Copy each line below that contains "carried".

» INFORMATION SUPPLIED
---------------
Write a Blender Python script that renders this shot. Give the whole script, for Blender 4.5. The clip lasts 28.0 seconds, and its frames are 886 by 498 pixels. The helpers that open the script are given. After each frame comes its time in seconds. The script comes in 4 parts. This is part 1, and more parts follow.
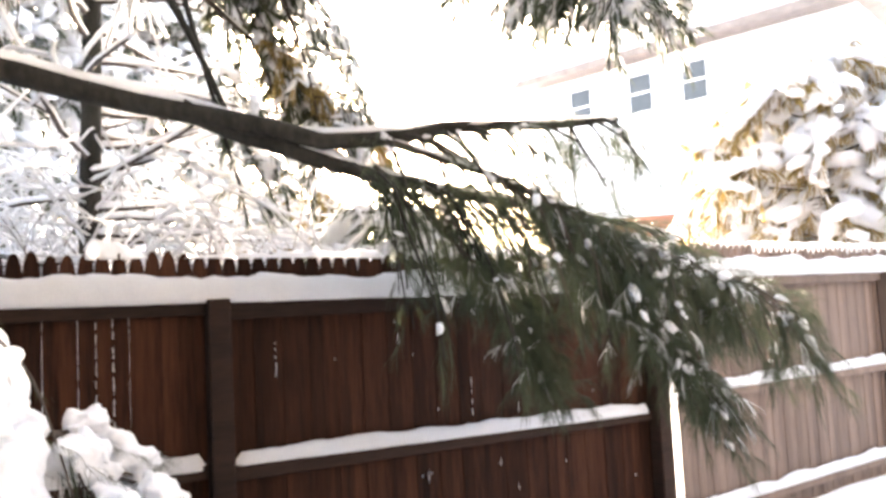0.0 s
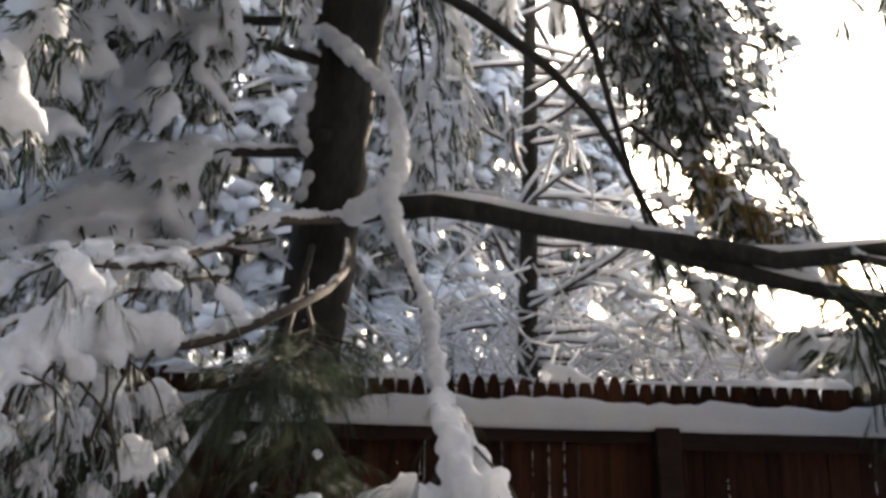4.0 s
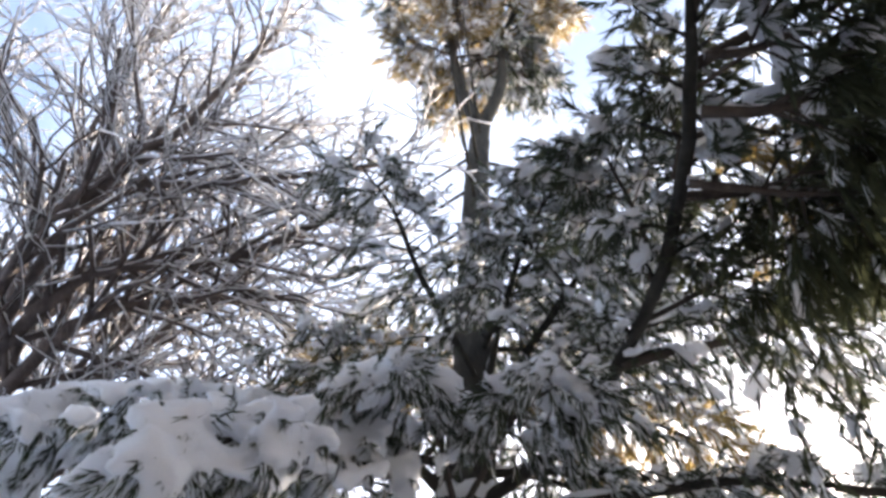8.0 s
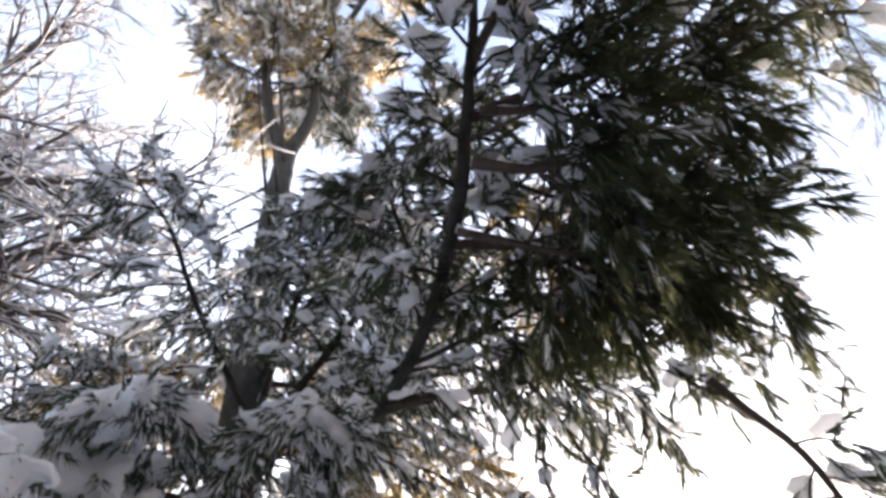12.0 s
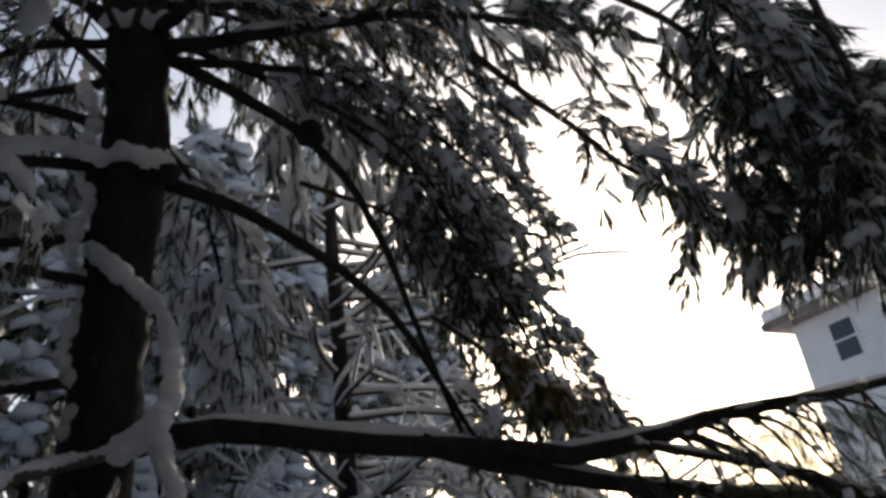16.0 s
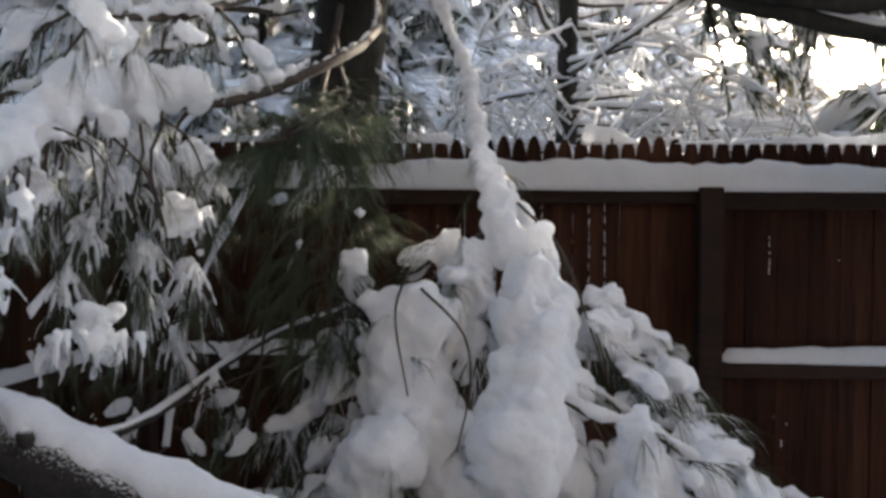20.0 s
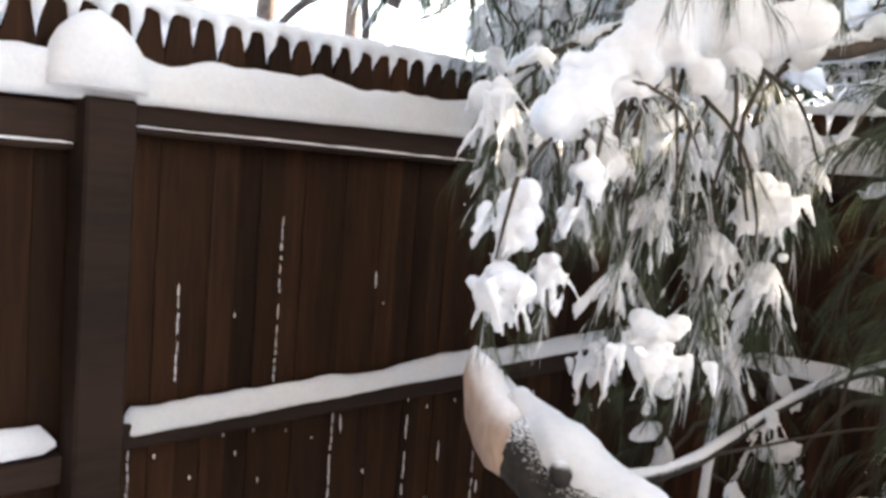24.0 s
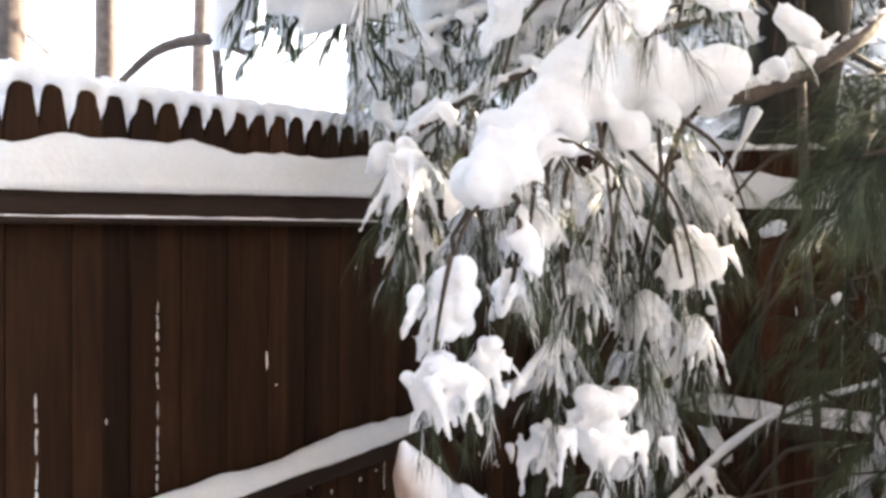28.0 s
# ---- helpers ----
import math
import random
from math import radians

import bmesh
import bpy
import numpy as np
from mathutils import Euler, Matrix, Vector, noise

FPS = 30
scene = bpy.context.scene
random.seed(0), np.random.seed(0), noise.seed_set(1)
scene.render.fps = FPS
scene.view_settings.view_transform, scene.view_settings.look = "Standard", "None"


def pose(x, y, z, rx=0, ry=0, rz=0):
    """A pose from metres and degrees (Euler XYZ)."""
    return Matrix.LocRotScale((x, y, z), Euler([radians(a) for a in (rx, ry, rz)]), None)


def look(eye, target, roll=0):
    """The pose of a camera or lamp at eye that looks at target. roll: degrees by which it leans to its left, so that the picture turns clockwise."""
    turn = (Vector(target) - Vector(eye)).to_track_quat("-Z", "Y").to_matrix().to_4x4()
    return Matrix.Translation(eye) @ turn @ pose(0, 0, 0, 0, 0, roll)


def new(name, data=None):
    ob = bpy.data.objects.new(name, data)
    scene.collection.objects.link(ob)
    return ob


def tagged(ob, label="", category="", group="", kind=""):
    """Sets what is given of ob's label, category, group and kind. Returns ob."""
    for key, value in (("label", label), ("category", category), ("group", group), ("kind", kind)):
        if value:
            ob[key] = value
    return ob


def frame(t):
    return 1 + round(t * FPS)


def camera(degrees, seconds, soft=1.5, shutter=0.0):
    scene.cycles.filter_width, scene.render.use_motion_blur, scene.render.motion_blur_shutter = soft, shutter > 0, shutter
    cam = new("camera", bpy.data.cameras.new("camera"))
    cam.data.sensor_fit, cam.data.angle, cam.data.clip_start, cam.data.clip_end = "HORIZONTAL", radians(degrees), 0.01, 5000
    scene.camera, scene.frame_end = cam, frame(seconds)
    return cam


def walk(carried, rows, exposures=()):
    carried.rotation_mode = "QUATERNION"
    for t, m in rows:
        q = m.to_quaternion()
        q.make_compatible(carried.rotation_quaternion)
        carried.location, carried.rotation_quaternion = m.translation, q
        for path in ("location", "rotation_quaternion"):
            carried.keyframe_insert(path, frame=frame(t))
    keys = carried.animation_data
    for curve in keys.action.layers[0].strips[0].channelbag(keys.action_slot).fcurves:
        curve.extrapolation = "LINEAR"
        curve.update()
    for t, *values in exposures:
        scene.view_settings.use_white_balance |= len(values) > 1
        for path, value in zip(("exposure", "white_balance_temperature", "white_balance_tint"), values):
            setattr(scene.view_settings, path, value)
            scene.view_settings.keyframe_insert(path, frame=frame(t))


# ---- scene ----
cam = camera(59.12, 28.0, soft=3.2)
PATH = [
    (0, (-0.013, -0.058, 1.508), (0.9359, 1.6961, 1.6614), -2.96),
    (0.5, (-0.013, -0.068, 1.508), (0.972, 1.6491, 1.795), -3.49),
    (1, (-0.001, -0.084, 1.552), (0.8359, 1.7192, 1.7722), -1.98),
    (1.5, (-0.048, -0.032, 1.53), (0.5067, 1.8802, 1.7177), 0.47),
    (2, (-0.107, -0.021, 1.546), (0.1168, 1.9615, 1.6871), 1.18),
    (2.3, (-0.131, -0.018, 1.527), (0.0436, 1.969, 1.634), 1.5),
    (2.5, (-0.171, -0.012, 1.495), (-0.0747, 1.9819, 1.6189), 2.01),
    (4.5, (-0.182, 0.059, 1.579), (-0.206, 1.9578, 2.2066), 0.85),
    (5, (-0.21, 0.023, 1.649), (-0.2476, 1.8612, 2.4352), 0.53),
    (5.5, (-0.213, 0.02, 1.718), (-0.2922, 1.7628, 2.6952), -0.04),
    (6, (-0.234, 0.025, 1.706), (-0.3711, 1.6746, 2.828), 3.39),
    (6.5, (-0.252, 0.01, 1.742), (-0.4166, 1.5716, 2.9813), 3.91),
    (7, (-0.253, 0.009, 1.761), (-0.4311, 1.4226, 3.1645), 4.83),
    (7.5, (-0.254, 0.006, 1.776), (-0.4469, 1.2371, 3.3404), 5.65),
    (8, (-0.233, -0.043, 1.845), (-0.459, 1.0139, 3.5279), 7.20),
    (8.5, (-0.226, -0.073, 1.851), (-0.4153, 0.8305, 3.6252), 6.21),
    (9, (-0.2, -0.083, 1.875), (-0.3059, 0.6586, 3.7294), 2.94),
    (9.5, (-0.173, -0.103, 1.918), (-0.2516, 0.4889, 3.8274), 1.81),
    (10, (-0.15, -0.112, 1.938), (-0.1291, 0.3953, 3.872), -6.52),
    (10.5, (-0.133, -0.097, 1.942), (-0.0785, 0.4307, 3.8705), -9.82),
    (11, (-0.104, -0.085, 1.927), (0.0727, 0.5304, 3.8216), -16.24),
    (11.5, (-0.083, -0.052, 1.906), (0.1951, 0.7544, 3.7155), -15.01),
    (12, (-0.091, -0.0, 1.899), (0.1726, 0.9757, 3.625), -10.64),
    (12.5, (-0.087, 0.041, 1.86), (0.1932, 1.1827, 3.4776), -9.47),
    (14.5, (-0.012, 0.066, 1.742), (0.3038, 1.6618, 2.9049), -9.51),
    (15, (0.039, 0.098, 1.736), (0.4022, 1.7788, 2.7578), -9.25),
    (15.5, (0.082, 0.125, 1.728), (0.5025, 1.8548, 2.6397), -9.23),
    (16, (0.083, 0.134, 1.708), (0.4777, 1.8891, 2.5827), -8.82),
    (16.5, (0.072, 0.13, 1.695), (0.4598, 1.9178, 2.5028), -8.31),
    (17, (0.046, 0.153, 1.638), (0.366, 1.9886, 2.3644), -7.21),
    (17.5, (0.034, 0.173, 1.565), (0.2727, 2.0463, 2.2248), -6.77),
    (18, (-0.061, 0.162, 1.588), (0.1072, 2.0839, 2.117), -5.89),
    (18.5, (-0.097, 0.154, 1.525), (-0.0033, 2.1139, 1.9112), -5.21),
    (19, (-0.157, 0.115, 1.514), (-0.0855, 2.1049, 1.7004), -2.01),
    (19.5, (-0.185, 0.135, 1.497), (-0.2092, 2.1326, 1.5817), -0.99),
    (20, (-0.202, 0.141, 1.478), (-0.3038, 2.137, 1.3986), -0.13),
    (20.5, (-0.22, 0.15, 1.444), (-0.3268, 2.1295, 1.1756), 0.75),
    (21, (-0.238, 0.147, 1.414), (-0.4608, 2.0989, 1.0371), 2.11),
    (21.5, (-0.268, 0.146, 1.411), (-0.5971, 2.0815, 1.0295), 4.61),
    (22, (-0.348, 0.175, 1.422), (-0.9444, 2.0622, 1.1345), 6.05),
    (22.4, (-0.373, 0.273, 1.434), (-1.228, 2.0727, 1.2564), 7.10),
    (24.5, (-0.595, 0.56, 1.506), (-1.7884, 2.1553, 1.3303), 4.47),
    (25, (-0.599, 0.573, 1.514), (-1.6788, 2.2552, 1.4605), 2.37),
    (25.5, (-0.594, 0.576, 1.514), (-1.566, 2.3221, 1.439), 2.51),
    (26, (-0.588, 0.575, 1.517), (-1.4991, 2.3515, 1.4041), 3.07),
    (26.5, (-0.591, 0.595, 1.516), (-1.5138, 2.3637, 1.3816), 2.98),
    (27, (-0.595, 0.591, 1.518), (-1.531, 2.3568, 1.4447), 2.53),
    (27.5, (-0.626, 0.596, 1.51), (-1.5342, 2.3742, 1.4023), 3.46),
    (28, (-0.718, 0.612, 1.538), (-1.6109, 2.4006, 1.4755), 0.75),
]
walk(cam, [(t, look(eye, target, roll)) for t, eye, target, roll in PATH],
     exposures=[(0.0, 3.75, 7200, 14), (1.0, 2.0, 6800, 12), (2.0, 1.5, 6200, 12), (5.0, 2.15, 6700, 12), (7.0, 2.2, 6600, 13), (8.0, 2.1, 6300, 14), (9.0, 1.8, 6400, 13), (10.0, 1.95, 6400, 14), (11.0, 2.0, 6500, 15), (12.0, 2.1, 6400, 16), (12.5, 2.3, 6400, 16),
                (14.5, 1.2, 6100, 11), (16.0, -0.1, 6100, 11), (17.0, -0.55, 6100, 11), (18.5, 0.45, 6300, 11), (20.0, 2.25, 6400, 10), (21.0, 2.95, 6700, 9), (22.0, 3.45, 6900, 10), (25.0, 3.55, 7000, 10), (26.0, 3.4, 7000, 11), (28.0, 3.6, 7100, 12)])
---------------
» SOLUTION TO THIS PROBLEM
def walk(carried, rows, exposures=()):
    carried.rotation_mode = "QUATERNION"
        q.make_compatible(carried.rotation_quaternion)
        carried.location, carried.rotation_quaternion = m.translation, q
            carried.keyframe_insert(path, frame=frame(t))
    keys = carried.animation_data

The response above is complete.